Submitted by DM on Fri, 29/01/2016 - 21:48

Diacetyl is a member of the ketone family of chemicals & is known formally as butane-2,3-dione, with the chemical formula (CH3CO)2.

It is a flavour compound found in butter along with acetoin, both introduced artificially to margarine to give a buttery flavour.   Diacetyl is also added to popcorn to give a buttery flavour.

Brewing yeast forms diacetyl during its life-cycle & imparts a buttery or butterscotch flavour which is mostly - but not exclusively - seen as an off-flavour.   Chardonnay wine has diacetyl as a key flavour for the style.   English style ales can have a higher diacetyl content as part of the overall flavour style, but generally it is kept to a minimum particularly in lagers & cleaner-tasting beers.   Diacetyl can be tasted at concentrations less than 1ppm in beer.

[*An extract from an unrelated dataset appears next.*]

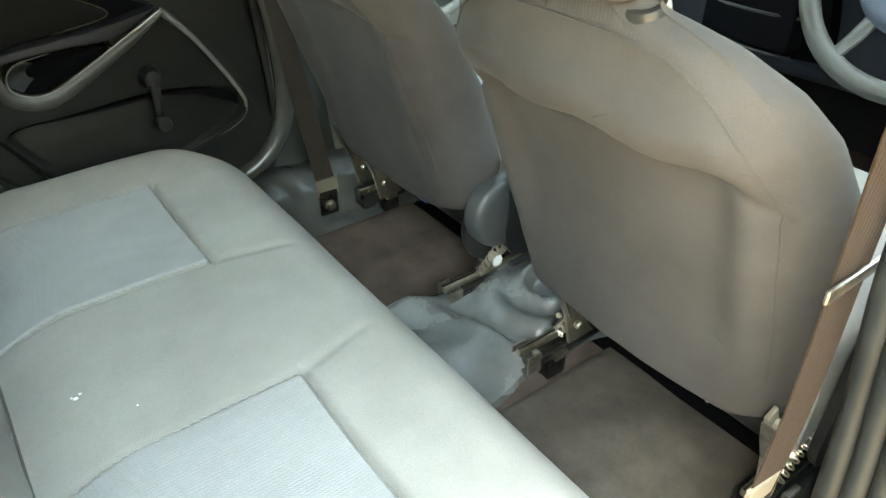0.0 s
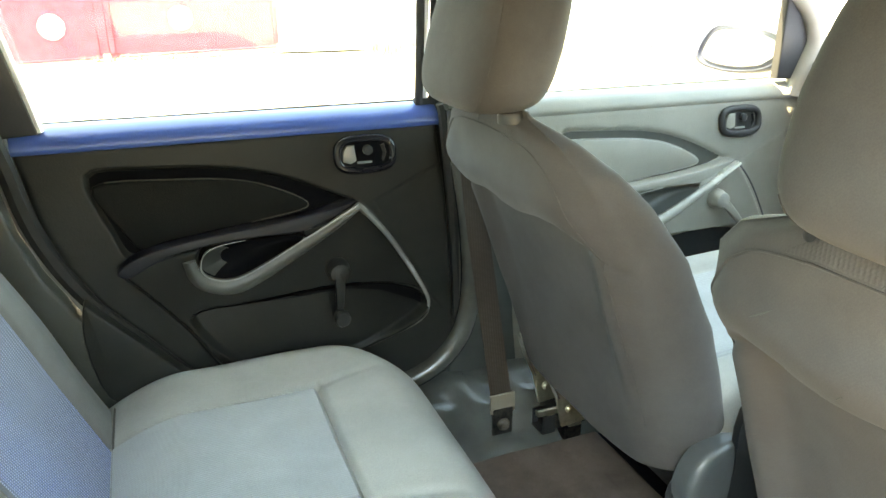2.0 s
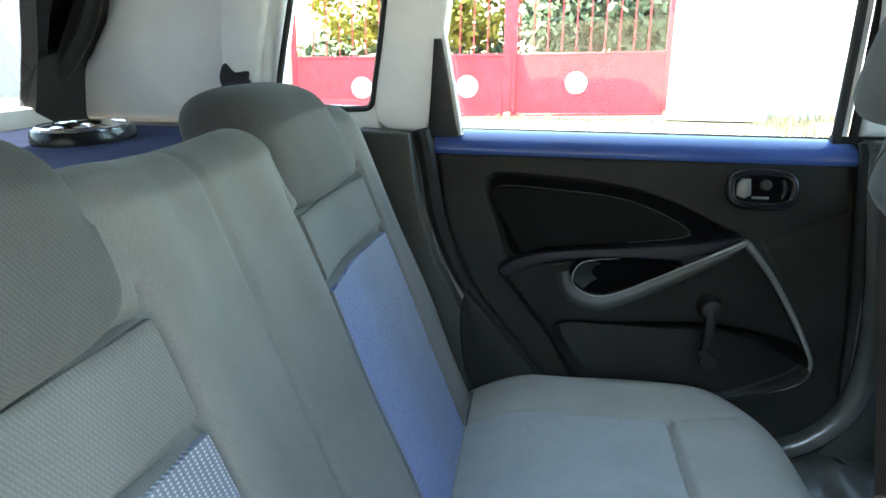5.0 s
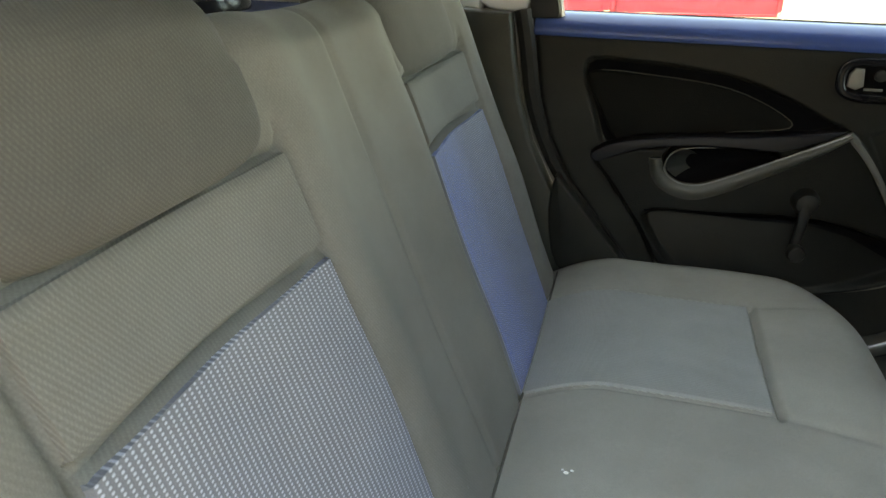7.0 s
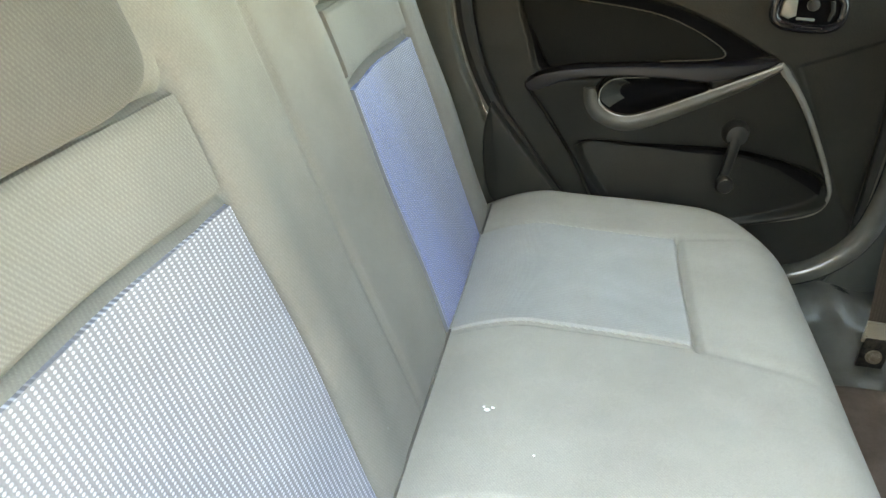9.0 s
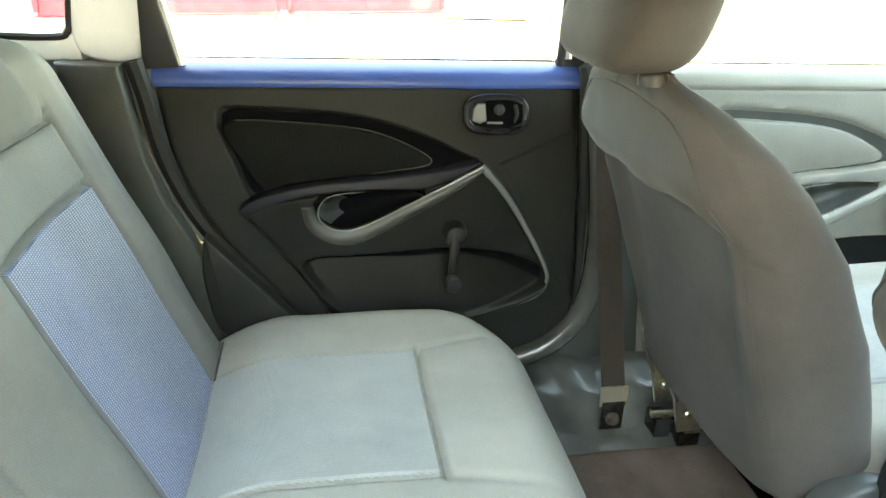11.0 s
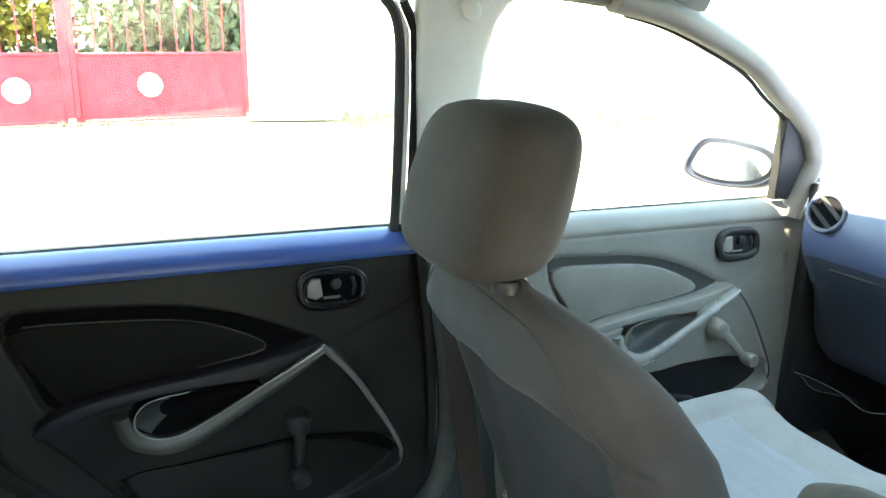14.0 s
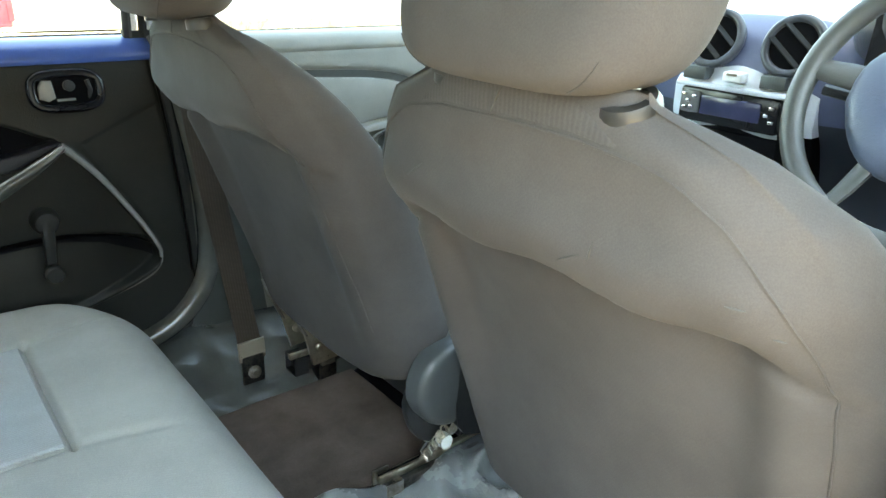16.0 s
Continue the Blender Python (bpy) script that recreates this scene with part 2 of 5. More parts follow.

The Krebs Cycle is how many cells produce energy.   This cycle produces acetolactate in primary fermentation by brewers yeast, which can pass through the cell membrane into the fermenting wort.   This acetolactate oxidises to diacetyl & is later reabsorbed into the yeast cell & metabolised into acetoin & 2,3-butanediol.   These have a higher taste threshold, so impart less flavour to the beer than diacetyl.

Ales – fermented at around 20°C – reabsorb diacetyl much better than lagers – fermented at around 10°C – and these usually have a diacetyl rest at the end of primary fermentation.   This involves raising the temperature to that of a fermenting ale for a couple of days to promote absorption & conversion of the diacetyl to the lower taste threshold molecules.

Many wild yeasts & souring bacteria produce diacetyl, but they are actively discouraged in regular beers.